GIVEN EXERCISE ->
Word for word, copy all the data and drop the pictures.

+++ DATASET CONTENT

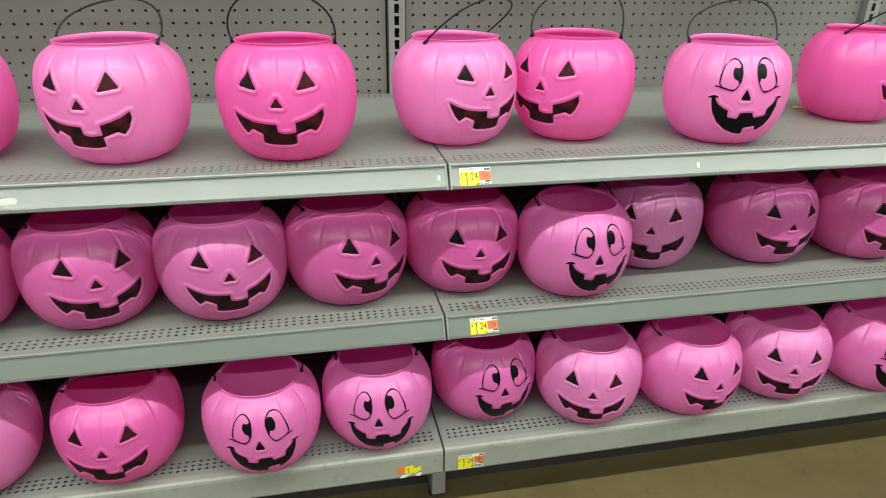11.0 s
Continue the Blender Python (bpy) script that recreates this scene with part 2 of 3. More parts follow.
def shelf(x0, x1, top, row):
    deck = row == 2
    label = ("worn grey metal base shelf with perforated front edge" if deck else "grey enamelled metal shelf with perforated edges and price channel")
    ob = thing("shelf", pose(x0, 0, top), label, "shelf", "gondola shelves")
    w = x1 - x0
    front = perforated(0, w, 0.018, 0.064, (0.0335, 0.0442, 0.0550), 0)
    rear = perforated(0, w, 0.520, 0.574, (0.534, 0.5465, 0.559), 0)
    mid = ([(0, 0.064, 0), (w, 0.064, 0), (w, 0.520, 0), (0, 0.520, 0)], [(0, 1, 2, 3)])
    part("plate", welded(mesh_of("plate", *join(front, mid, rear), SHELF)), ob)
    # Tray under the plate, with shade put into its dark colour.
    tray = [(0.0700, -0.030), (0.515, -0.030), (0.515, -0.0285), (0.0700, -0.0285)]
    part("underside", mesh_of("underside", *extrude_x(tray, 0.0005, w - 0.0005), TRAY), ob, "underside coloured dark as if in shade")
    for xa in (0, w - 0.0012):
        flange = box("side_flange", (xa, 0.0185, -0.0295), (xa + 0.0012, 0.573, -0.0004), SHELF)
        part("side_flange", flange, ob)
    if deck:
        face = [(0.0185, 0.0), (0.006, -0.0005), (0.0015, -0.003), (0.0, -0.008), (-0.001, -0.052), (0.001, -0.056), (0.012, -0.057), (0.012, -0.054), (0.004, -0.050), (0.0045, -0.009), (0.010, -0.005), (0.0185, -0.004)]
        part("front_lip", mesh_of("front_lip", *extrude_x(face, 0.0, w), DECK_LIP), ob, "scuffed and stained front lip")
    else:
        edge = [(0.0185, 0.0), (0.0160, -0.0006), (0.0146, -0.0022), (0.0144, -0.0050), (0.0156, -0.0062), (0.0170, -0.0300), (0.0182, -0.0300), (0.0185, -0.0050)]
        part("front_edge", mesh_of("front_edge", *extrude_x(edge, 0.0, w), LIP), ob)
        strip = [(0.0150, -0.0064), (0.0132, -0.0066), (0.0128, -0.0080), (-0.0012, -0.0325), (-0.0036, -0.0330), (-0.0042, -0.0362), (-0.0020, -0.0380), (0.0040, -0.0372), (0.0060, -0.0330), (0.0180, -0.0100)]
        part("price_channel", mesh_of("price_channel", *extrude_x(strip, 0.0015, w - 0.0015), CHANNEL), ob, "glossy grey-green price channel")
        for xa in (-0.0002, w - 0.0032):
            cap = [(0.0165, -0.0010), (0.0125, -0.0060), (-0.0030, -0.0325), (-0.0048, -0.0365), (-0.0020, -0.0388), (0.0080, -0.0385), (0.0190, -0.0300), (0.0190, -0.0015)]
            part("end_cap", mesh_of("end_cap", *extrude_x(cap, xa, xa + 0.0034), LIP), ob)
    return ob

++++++

PROBLEM SOLUTION ->
11.0 s
Continue the Blender Python (bpy) script that recreates this scene with part 2 of 3. More parts follow.
def shelf(x0, x1, top, row):
    deck = row == 2
    label = ("worn grey metal base shelf with perforated front edge" if deck else "grey enamelled metal shelf with perforated edges and price channel")
    ob = thing("shelf", pose(x0, 0, top), label, "shelf", "gondola shelves")
    w = x1 - x0
    front = perforated(0, w, 0.018, 0.064, (0.0335, 0.0442, 0.0550), 0)
    rear = perforated(0, w, 0.520, 0.574, (0.534, 0.5465, 0.559), 0)
    mid = ([(0, 0.064, 0), (w, 0.064, 0), (w, 0.520, 0), (0, 0.520, 0)], [(0, 1, 2, 3)])
    part("plate", welded(mesh_of("plate", *join(front, mid, rear), SHELF)), ob)
    # Tray under the plate, with shade put into its dark colour.
    tray = [(0.0700, -0.030), (0.515, -0.030), (0.515, -0.0285), (0.0700, -0.0285)]
    part("underside", mesh_of("underside", *extrude_x(tray, 0.0005, w - 0.0005), TRAY), ob, "underside coloured dark as if in shade")
    for xa in (0, w - 0.0012):
        flange = box("side_flange", (xa, 0.0185, -0.0295), (xa + 0.0012, 0.573, -0.0004), SHELF)
        part("side_flange", flange, ob)
    if deck:
        face = [(0.0185, 0.0), (0.006, -0.0005), (0.0015, -0.003), (0.0, -0.008), (-0.001, -0.052), (0.001, -0.056), (0.012, -0.057), (0.012, -0.054), (0.004, -0.050), (0.0045, -0.009), (0.010, -0.005), (0.0185, -0.004)]
        part("front_lip", mesh_of("front_lip", *extrude_x(face, 0.0, w), DECK_LIP), ob, "scuffed and stained front lip")
    else:
        edge = [(0.0185, 0.0), (0.0160, -0.0006), (0.0146, -0.0022), (0.0144, -0.0050), (0.0156, -0.0062), (0.0170, -0.0300), (0.0182, -0.0300), (0.0185, -0.0050)]
        part("front_edge", mesh_of("front_edge", *extrude_x(edge, 0.0, w), LIP), ob)
        strip = [(0.0150, -0.0064), (0.0132, -0.0066), (0.0128, -0.0080), (-0.0012, -0.0325), (-0.0036, -0.0330), (-0.0042, -0.0362), (-0.0020, -0.0380), (0.0040, -0.0372), (0.0060, -0.0330), (0.0180, -0.0100)]
        part("price_channel", mesh_of("price_channel", *extrude_x(strip, 0.0015, w - 0.0015), CHANNEL), ob, "glossy grey-green price channel")
        for xa in (-0.0002, w - 0.0032):
            cap = [(0.0165, -0.0010), (0.0125, -0.0060), (-0.0030, -0.0325), (-0.0048, -0.0365), (-0.0020, -0.0388), (0.0080, -0.0385), (0.0190, -0.0300), (0.0190, -0.0015)]
            part("end_cap", mesh_of("end_cap", *extrude_x(cap, xa, xa + 0.0034), LIP), ob)
    return ob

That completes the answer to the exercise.